Le monument est presque carré, comme ceux qui l'ont précédé ; il mesure 12,60m (est-ouest) et 13,30m (nord-sud) pour une hauteur estimée de 3,85m.
Comme celui de Kagemni, il a été entièrement construit en blocs de calcaire de bonne qualité, bien appareillés. Les mastabas plus tardifs utilisent des briques en terre crue pour leurs murs extérieurs ; certains sont même construits entre des monuments préexistants pour en diminuer le coût.

Le vaste espace intérieur est principalement dévolu aux cinq pièces, au serdab et à la cour, tandis que l'épaisseur des murs (environ 1m) a fortement diminuée depuis la première partie de la Ve dynastie (voir par exemple le mastaba de Ty). Les murs extérieurs et la plupart des murs intérieurs présentent une architecture en sandwich : entre deux murs parallèles en pierre de 35 à 40cm est ménagé un espace de 15 à 40cm qui a été bourré de gravats (terre, pierres grossières, éclats résultant de la taille des blocs, etc.)

Comme chez Kagemni, il existe un escalier qui mène sur le toit ; dans le mastaba voisin plus tardif de Mererouka, cet escalier est absent, mais se retrouve dans les pièces ajoutées ultérieurement pour son épouse Watetkhethor (voir ). Comme ces deux monuments, le mastaba de Nikaouisesi possède un puits funéraire qui descend depuis le sol d'une pièce, et non depuis le toit ; étant donné qu'il existe tout de même un escalier vers celui-ci, on peut penser que le monument représente une transition entre deux styles. Enfin, nous avons signalé que l'essentiel de l'intérieur est dévolu aux pièces et non aux murs, ce qu'on retrouve chez Mererouka, tandis que c'est l'inverse chez Kagemni.
Il semble bien qu'un pavement calcaire ait été réalisé sur toute la surface, et que la construction se soit faite par dessus. Lors de la restauration du monument, ce pavement a lui aussi été partiellement restauré, et il est parfois difficile de repérer l'original.
Les chambres I à IV ainsi que le serdab étaient très certainement recouvertes d'un toit fait de grandes plaques calcaires. On ne sait pas si celui de la pièce V a jamais été posé. Lors de la restauration, deux des dalles originelles ont été réutilisées (mais pas forcément replacées au bon endroit).

La décoration de l'entrée et de la façade est de très haute qualité, comparable à ce que l'on retrouve de mieux dans les monuments du règne de Teti. Les reliefs de l'intérieur, moins visibles, sont de qualité inférieure (et même franchement médiocres dans la chambre IV), un fait souvent constaté, même dans le mastaba somptueux de Kagemni.

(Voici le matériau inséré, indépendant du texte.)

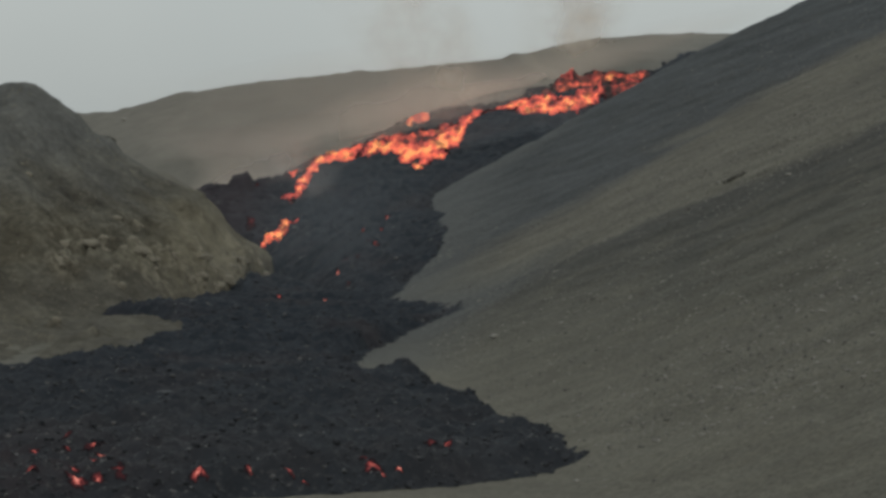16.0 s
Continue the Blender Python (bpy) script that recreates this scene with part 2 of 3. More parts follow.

Parfois, il s'agit de simples gravures.
Figures et inscriptions de la façade sont réalisées en relief dans le creux, qui accroche la lumière différemment selon l'heure de la journée. Le reste du décor est en relief levé. Tous les décors intérieurs sont divisés en registres, ceux du haut, moins visibles dans ces pièces qui ne bénéficiaient que du maigre éclairage des lampes à huile, sont de moins bonne qualité que ceux du bas, autre constatation classique.